The task -> Give a verbatim copy of the lines below, minus the pictures.
======
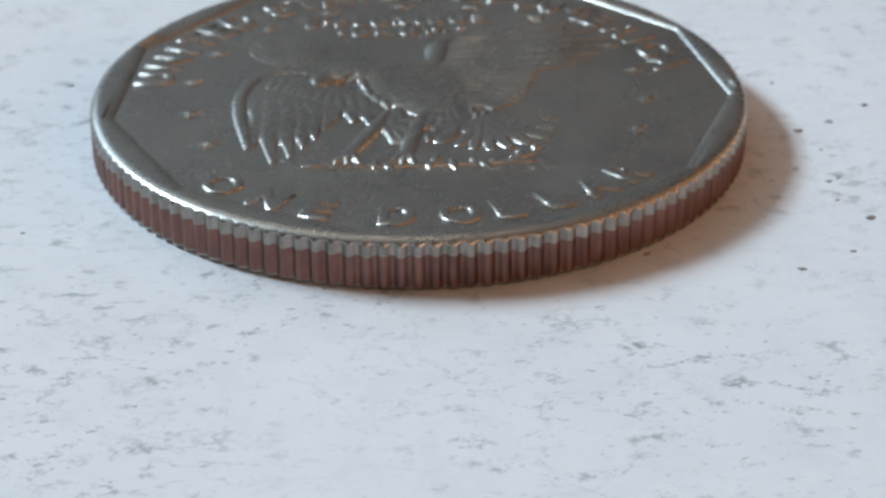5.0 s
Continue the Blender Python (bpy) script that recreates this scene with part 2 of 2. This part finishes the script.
# the rim leaves the field at a crisp foot and flattens outward
for s in (0.0, 0.015, 0.12, 0.25, 0.4, 0.55, 0.75, 1.0):
    lip = (RIM - FIELD) * (1 - np.exp(-BEVEL * s / 0.16))
    top.append(face_ring(POLY + BEVEL * s, FIELD + lip))
inner, height = top[-1], FIELD + lip
CROWN = np.clip(np.hypot(inner[:, 0] - BLANK[0], inner[:, 1] - BLANK[1]) + 0.03, 12.5, 13.16)
ROLL = 0.52
for s in np.linspace(0, 0.985, 15) ** 0.7:
    radius = CROWN + (R - CROWN) * s
    u = np.clip((radius - (R - ROLL)) / ROLL, 0, 1)
    dip = np.clip((u - 0.80) / 0.16, 0, 1) ** 2 * DEPTH
    top.append(round_ring(radius - dip * REED, height + 0.004 - 0.32 * (1 - np.sqrt(1 - 0.985 * u * u))))
lathe("upper_cladding", top, NICKEL, coin, "worn nickel face with eleven-sided rim", cap_first=True)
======
Solved exercise ->
5.0 s
Continue the Blender Python (bpy) script that recreates this scene with part 2 of 2. This part finishes the script.
# the rim leaves the field at a crisp foot and flattens outward
for s in (0.0, 0.015, 0.12, 0.25, 0.4, 0.55, 0.75, 1.0):
    lip = (RIM - FIELD) * (1 - np.exp(-BEVEL * s / 0.16))
    top.append(face_ring(POLY + BEVEL * s, FIELD + lip))
inner, height = top[-1], FIELD + lip
CROWN = np.clip(np.hypot(inner[:, 0] - BLANK[0], inner[:, 1] - BLANK[1]) + 0.03, 12.5, 13.16)
ROLL = 0.52
for s in np.linspace(0, 0.985, 15) ** 0.7:
    radius = CROWN + (R - CROWN) * s
    u = np.clip((radius - (R - ROLL)) / ROLL, 0, 1)
    dip = np.clip((u - 0.80) / 0.16, 0, 1) ** 2 * DEPTH
    top.append(round_ring(radius - dip * REED, height + 0.004 - 0.32 * (1 - np.sqrt(1 - 0.985 * u * u))))
lathe("upper_cladding", top, NICKEL, coin, "worn nickel face with eleven-sided rim", cap_first=True)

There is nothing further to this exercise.